Monday, Jun. 24, 1985

Ol' Black Eyes Doonesbury Vs.

By James Kelly

As a cartoonist, Garry Trudeau has earned a reputation for throwing punches as often as punch lines. The creator of Doonesbury once led readers on a comic tour through Ronald Reagan's brain and lanced House Speaker Tip O'Neill for protecting Congressmen who were chummy with South Korean lobbyists. Last month a sequence ridiculing the antiabortion documentary The Silent Scream so worried the Universal Press Syndicate, Doonesbury's distributor, that the artist agreed to withdraw it. Trudeau was back in the headlines (and his strip briefly out of several papers) last week for giving a black eye to Ol' Blue Eyes himself, Frank Sinatra.

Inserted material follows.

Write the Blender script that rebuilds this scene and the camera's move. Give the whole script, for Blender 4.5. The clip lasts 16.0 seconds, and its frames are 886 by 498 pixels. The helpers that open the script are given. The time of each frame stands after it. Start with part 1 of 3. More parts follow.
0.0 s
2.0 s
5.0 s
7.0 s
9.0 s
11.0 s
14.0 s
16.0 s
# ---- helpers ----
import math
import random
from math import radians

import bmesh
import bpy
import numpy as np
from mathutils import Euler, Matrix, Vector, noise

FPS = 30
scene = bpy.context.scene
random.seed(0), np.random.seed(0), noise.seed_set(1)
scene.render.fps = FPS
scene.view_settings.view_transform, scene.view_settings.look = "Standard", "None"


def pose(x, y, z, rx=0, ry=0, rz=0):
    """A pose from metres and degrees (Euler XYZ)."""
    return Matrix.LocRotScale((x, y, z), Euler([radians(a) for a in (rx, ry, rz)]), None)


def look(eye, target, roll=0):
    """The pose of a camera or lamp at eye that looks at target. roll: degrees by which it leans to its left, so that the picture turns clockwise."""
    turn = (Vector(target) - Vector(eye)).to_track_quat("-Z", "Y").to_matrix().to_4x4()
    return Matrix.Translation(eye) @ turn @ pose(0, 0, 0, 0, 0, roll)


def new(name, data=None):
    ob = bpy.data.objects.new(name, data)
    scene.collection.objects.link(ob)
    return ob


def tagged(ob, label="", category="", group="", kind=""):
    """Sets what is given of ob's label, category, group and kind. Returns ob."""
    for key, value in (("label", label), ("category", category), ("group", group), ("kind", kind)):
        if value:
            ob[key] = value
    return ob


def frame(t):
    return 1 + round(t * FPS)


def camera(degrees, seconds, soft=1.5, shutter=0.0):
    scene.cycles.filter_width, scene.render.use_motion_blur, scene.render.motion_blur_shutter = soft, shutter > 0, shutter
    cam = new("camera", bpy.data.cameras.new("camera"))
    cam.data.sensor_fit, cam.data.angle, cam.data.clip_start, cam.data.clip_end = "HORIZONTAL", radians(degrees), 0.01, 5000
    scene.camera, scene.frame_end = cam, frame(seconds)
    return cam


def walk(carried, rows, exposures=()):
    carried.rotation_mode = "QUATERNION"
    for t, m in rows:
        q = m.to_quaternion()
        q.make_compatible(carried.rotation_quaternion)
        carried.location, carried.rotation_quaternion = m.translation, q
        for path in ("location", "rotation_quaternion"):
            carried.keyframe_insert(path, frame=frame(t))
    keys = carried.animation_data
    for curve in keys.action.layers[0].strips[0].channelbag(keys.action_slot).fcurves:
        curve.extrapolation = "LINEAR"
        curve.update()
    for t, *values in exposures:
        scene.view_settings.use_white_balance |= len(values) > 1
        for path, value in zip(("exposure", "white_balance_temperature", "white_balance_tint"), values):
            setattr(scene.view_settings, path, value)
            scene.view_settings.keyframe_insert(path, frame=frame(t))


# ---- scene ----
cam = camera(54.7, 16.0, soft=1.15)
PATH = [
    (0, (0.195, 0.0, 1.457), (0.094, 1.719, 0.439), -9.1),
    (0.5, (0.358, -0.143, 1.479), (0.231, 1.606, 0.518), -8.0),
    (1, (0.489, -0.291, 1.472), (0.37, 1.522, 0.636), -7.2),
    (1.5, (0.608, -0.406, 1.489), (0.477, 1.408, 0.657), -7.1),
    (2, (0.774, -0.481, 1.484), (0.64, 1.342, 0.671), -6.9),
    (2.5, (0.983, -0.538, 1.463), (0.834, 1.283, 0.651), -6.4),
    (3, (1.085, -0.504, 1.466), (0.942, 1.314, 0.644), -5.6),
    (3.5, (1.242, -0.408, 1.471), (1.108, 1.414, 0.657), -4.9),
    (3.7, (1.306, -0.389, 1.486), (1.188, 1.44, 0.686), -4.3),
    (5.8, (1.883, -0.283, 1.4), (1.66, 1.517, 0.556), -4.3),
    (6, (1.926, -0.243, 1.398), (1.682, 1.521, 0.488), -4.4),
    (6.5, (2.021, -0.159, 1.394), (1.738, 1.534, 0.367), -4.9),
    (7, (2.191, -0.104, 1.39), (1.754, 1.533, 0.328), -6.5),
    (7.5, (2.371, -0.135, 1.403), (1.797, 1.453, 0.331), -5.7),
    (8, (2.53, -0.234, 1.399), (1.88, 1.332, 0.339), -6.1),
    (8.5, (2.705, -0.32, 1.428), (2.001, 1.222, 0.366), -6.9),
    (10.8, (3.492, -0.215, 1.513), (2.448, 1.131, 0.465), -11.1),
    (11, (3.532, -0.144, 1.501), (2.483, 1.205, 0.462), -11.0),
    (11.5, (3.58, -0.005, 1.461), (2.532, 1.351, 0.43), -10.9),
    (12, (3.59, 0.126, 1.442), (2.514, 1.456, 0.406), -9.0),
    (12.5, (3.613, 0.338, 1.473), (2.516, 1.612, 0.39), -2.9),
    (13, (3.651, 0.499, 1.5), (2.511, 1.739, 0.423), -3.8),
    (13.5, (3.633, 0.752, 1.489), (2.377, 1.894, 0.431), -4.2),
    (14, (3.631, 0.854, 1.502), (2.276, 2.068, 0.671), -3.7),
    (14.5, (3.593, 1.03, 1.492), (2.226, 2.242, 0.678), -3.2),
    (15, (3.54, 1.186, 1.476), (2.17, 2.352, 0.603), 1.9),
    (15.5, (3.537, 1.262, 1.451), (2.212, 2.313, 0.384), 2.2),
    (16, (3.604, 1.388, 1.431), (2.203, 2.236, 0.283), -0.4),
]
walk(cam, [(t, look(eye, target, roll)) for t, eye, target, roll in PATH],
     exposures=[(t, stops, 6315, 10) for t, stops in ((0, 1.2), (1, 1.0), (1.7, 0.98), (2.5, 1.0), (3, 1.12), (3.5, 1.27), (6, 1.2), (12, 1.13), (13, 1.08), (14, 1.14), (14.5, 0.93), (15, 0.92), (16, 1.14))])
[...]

In a six-day series, Trudeau depicted Sinatra as a vulgar-mouthed pal of mobsters, undeserving of the Medal of Freedom recently given him by Reagan. The most debated strip quoted a citation that accompanied an honorary degree Sinatra received last month from New Jersey's Stevens Institute of Technology. The final panel carried a mid-1960s photo of Sinatra with Aniello Dellacroce, who was described as an "alleged human . . . later charged with the murder of Gambino Family Member Charley Calise."

Of the 835 newspapers that carry the strip, about half a dozen, including the Los Angeles Times, canceled the Sinatra series, despite assurances that Universal's libel lawyers had reviewed the cartoons. A dozen other papers, among them Long Island's Newsday, refused to run the Dellacroce installment on the grounds that the caption failed to point out that Dellacroce had been acquitted of the 1974 killing. Editors at the New York Daily News, the San Francisco Chronicle, the Philadelphia Inquirer and the Chicago Tribune blue- penciled mention of the Calise murder. The Daily News, for example, simply called Dellacroce "underboss of Gambino family," a designation the paper based on past testimony by federal prosecutors.

Some editors who dropped or altered the strip expressed concern about libeling Sinatra, but most felt the issue was one of fairness, not of law. Said Daily News Managing Editor James Willse: "If you say someone is charged with a crime in the past and don't give the disposition of the case, that's not complete reporting." Other editors viewed the episode as a tempest in an inkpot. "This doesn't seem to be one of the greatest issues of our time," said Washington Post Executive Editor Ben Bradlee, whose paper ran the series with a separate story explaining Dellacroce's acquittal (and his recent indictment on racketeering charges). Many papers also printed Sinatra's response criticizing Trudeau for "his attempts at humor without regard to fairness or decency."

Though some Doonesbury fans might view Trudeau's treatment of Sinatra as heavy-handed, friends of the cartoonist speculate that the attack reflects a delib erate change of tone. When Trudeau returned from a 21-month sabbatical last September, his favorite target, Reagan, was heading for a thunderous re- election. Instead of poking fun directly at the President for four more years, Trudeau is taking a harsher satirical stance against issues and people close to Reagan. Trudeau, as always, declines comment. "I haven't been able to sit still for an interview for some time," he says, "and I don't think I'm inclined to start again over this particular issue."